Former Australian wicketkeeper Rod Marsh said on ABC: "I don't know as a player whether he was an icon. I think in some ways he'll be remembered more for his commentary in Australia. I don't think that is a bad thing to say about him because he was very special as a commentator. He got the place alive and working, that Channel 9 commentary box. He loved the game and he served the game very well."
Former Prime Minister and self-confessed cricket tragic John Howard told Nine: "He would always as a former English captain have a bit of a jab at the Australians. That was all part of the spirit in which the game has always been played."

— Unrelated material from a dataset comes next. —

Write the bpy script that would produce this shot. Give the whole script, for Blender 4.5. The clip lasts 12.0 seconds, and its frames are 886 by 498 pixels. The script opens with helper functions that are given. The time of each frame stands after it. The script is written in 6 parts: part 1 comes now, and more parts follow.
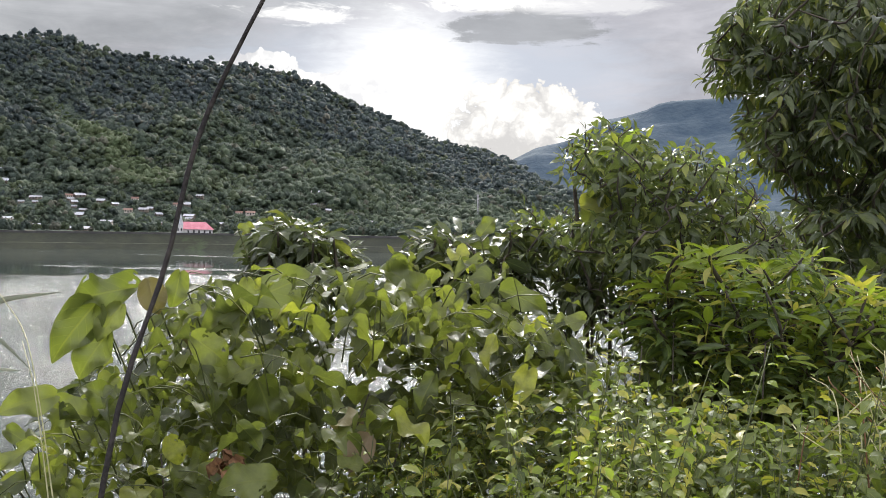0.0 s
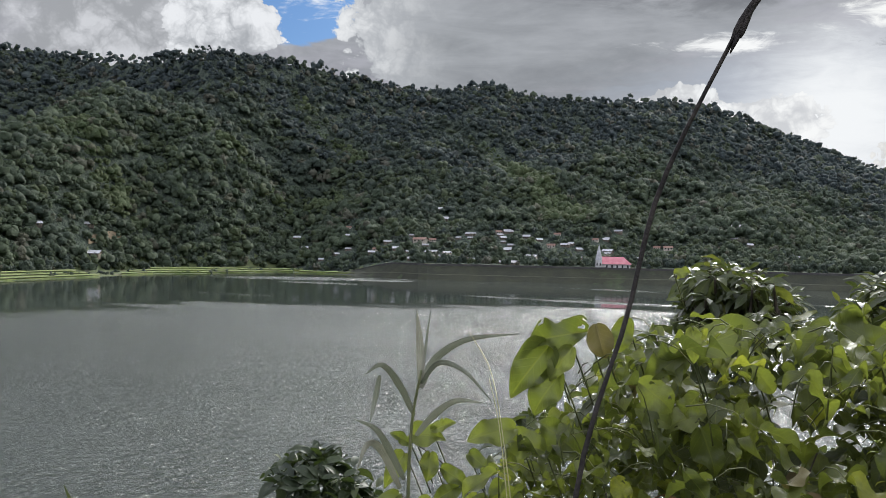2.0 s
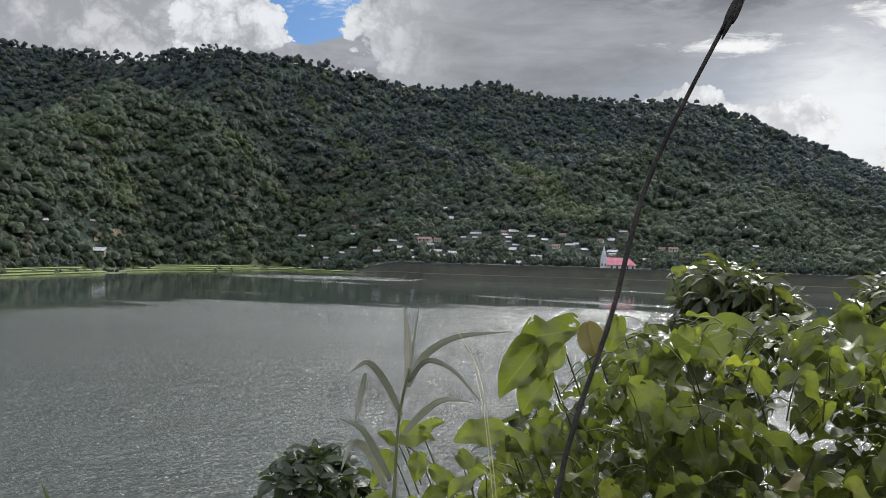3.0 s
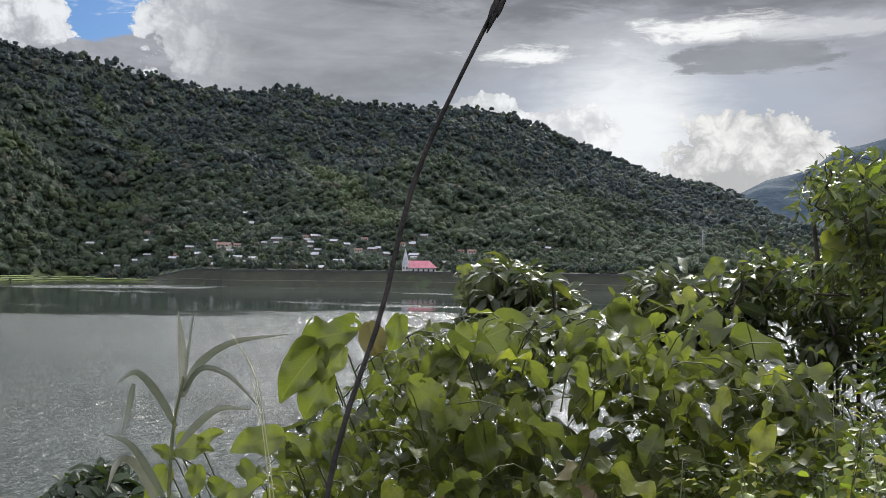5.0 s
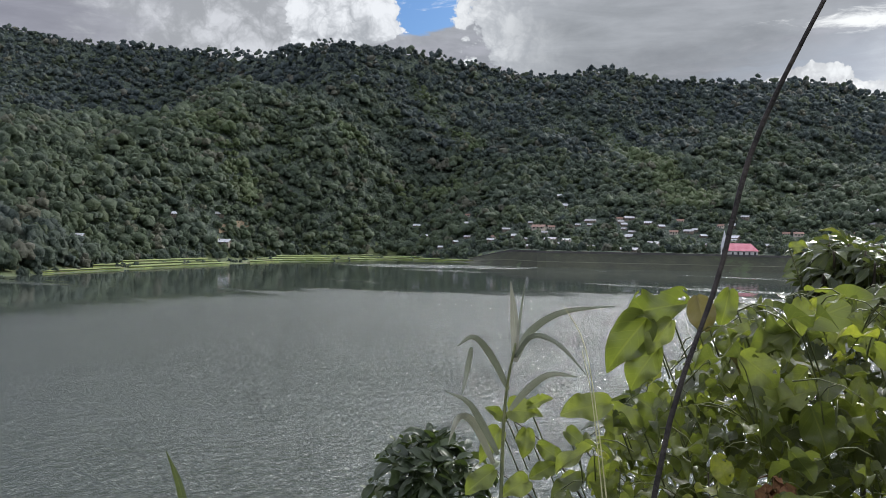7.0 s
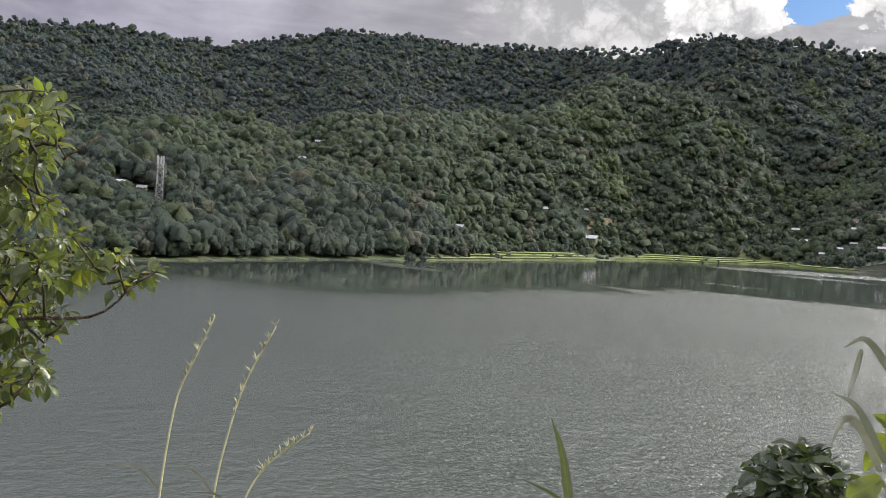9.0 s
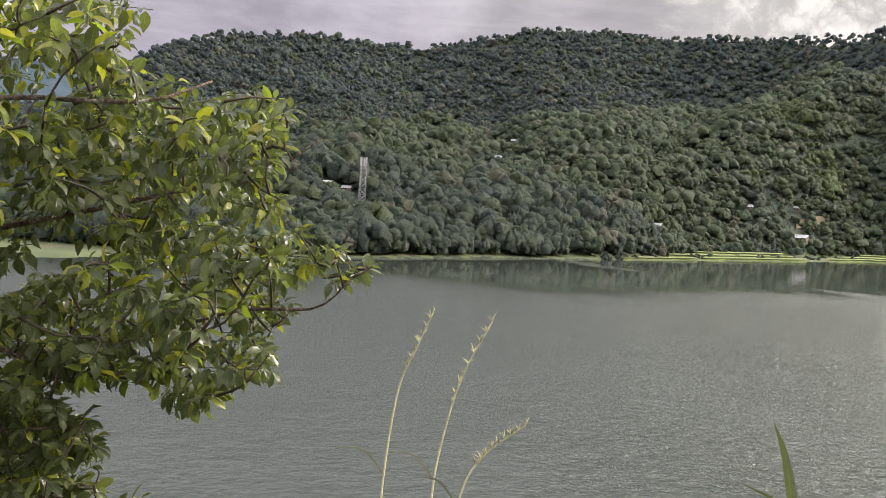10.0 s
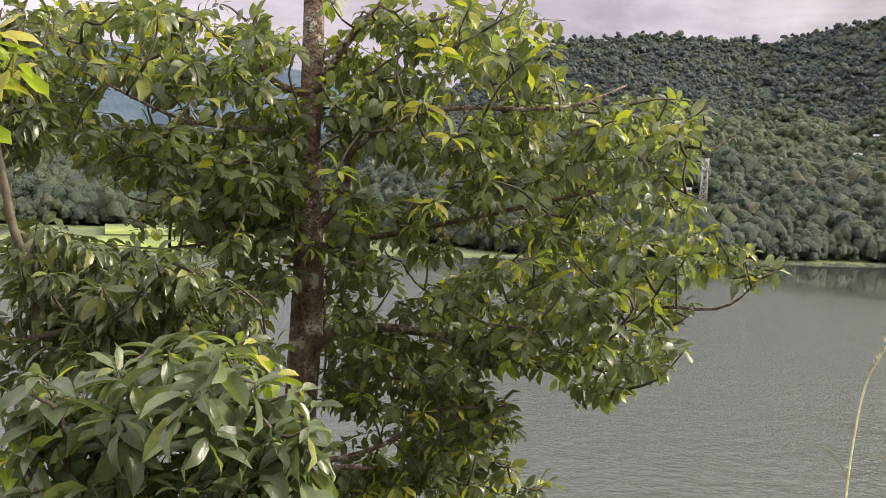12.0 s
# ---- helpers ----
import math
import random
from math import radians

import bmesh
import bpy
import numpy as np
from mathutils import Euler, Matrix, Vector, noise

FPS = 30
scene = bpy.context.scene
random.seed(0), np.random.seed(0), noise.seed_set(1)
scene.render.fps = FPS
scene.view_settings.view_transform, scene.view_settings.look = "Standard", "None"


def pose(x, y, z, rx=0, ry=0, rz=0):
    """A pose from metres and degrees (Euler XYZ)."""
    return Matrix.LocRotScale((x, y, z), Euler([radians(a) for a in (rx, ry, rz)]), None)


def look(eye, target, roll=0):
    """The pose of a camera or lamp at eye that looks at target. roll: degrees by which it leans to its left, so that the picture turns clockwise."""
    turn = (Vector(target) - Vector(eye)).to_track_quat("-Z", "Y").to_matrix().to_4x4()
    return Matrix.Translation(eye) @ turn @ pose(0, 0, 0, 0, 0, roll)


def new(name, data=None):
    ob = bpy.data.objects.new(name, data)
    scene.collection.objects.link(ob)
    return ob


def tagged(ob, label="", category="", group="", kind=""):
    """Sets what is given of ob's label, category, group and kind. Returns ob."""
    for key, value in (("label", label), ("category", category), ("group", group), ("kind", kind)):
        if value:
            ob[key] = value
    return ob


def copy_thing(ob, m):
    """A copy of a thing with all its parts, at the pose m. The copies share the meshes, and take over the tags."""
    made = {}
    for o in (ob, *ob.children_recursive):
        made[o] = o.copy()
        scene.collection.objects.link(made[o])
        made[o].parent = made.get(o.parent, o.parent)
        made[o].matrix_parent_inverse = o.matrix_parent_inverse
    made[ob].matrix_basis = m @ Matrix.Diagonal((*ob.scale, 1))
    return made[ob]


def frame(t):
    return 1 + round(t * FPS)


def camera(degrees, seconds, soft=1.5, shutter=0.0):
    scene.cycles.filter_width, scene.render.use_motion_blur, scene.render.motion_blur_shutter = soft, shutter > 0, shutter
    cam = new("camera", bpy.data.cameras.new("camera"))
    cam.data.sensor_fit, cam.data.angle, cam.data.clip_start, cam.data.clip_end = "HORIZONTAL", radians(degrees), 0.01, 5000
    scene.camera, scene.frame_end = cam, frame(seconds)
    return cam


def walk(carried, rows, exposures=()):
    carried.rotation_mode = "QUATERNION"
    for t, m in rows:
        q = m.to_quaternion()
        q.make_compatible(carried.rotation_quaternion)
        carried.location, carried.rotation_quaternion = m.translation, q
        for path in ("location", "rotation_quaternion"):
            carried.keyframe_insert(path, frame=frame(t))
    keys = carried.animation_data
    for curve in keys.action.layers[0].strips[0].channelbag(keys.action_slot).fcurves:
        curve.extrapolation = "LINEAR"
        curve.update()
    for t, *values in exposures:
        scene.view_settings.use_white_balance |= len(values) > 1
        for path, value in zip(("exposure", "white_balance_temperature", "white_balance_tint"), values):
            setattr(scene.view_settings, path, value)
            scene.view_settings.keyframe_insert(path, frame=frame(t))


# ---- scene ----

Former Australian fast bowler Dennis Lillee: "Tony was a tough opponent who took on all opposition with aggression and a determination to win. We will not forget the way he stirred the viewers in a similar vein to the way he did to opposition teams."
James Packer in a statement: "Apart from his considerable talents as a cricketer and then a commentator, (Greig) played an absolutely pivotal role in the success of World Series Cricket, which changed the game forever for the better. Tony stood shoulder to shoulder with my father at times when it was not always fashionable."
Greig's wife Vivian said in a statement: "Our family wants to extend our gratitude for the support and condolences we have received and would ask for privacy at this very sad time."
Former Australia wicketkeeper Adam Gilchrist on Triple M radio: "Horrible, frightening news. It's just such a shock. The cricketing community in particular will be hit very hard by this."
Channel Nine chief executive David Gyngell in a statement: "It's a deeply upsetting time for his family and for everyone associated with Tony at Nine, and indeed for many, many others who came to know and love the man. He's not only been part of our family, but he's had a seat at the head of the table."
Former Australian pace bowler Glenn McGrath said on Twitter: "My thoughts are with Tony Greig's family today. RIP Tony Greig"
South Africa-born England player Matt Prior said on Twitter: "Can't believe one of my heroes Tony Greig has passed away. One of the greatest voices in cricket and will be sorely missed."
Australian coach, South Africa-born Mickey Arthur said on Twitter: "RIP-Tony Greig. A very good man!"
Pakistan coach and former Australian Test batsman Dav Whatmore said on Twitter: "Just landed in chennai and learnt of Tony Greig's passing. Deepest sympathies to his family. Great man, great career. He will be missed."
Kerry O'Keeffe, former Australia player, former WSC player, ABC Radio commentator said on Twitter: "Vale Tony Greig..a good man ..a strong man..a trailblazer..a crash hat wearer. Pitch reporters have lost their patron ..summer is poorer."
Cricket Australia chairman Wally Edwards said in a statement: "He was a combative on-field rival of Australian cricket but became one of Australian cricket's firmest friends, with his long-running role as a Channel Nine commentator making him an Australian household name."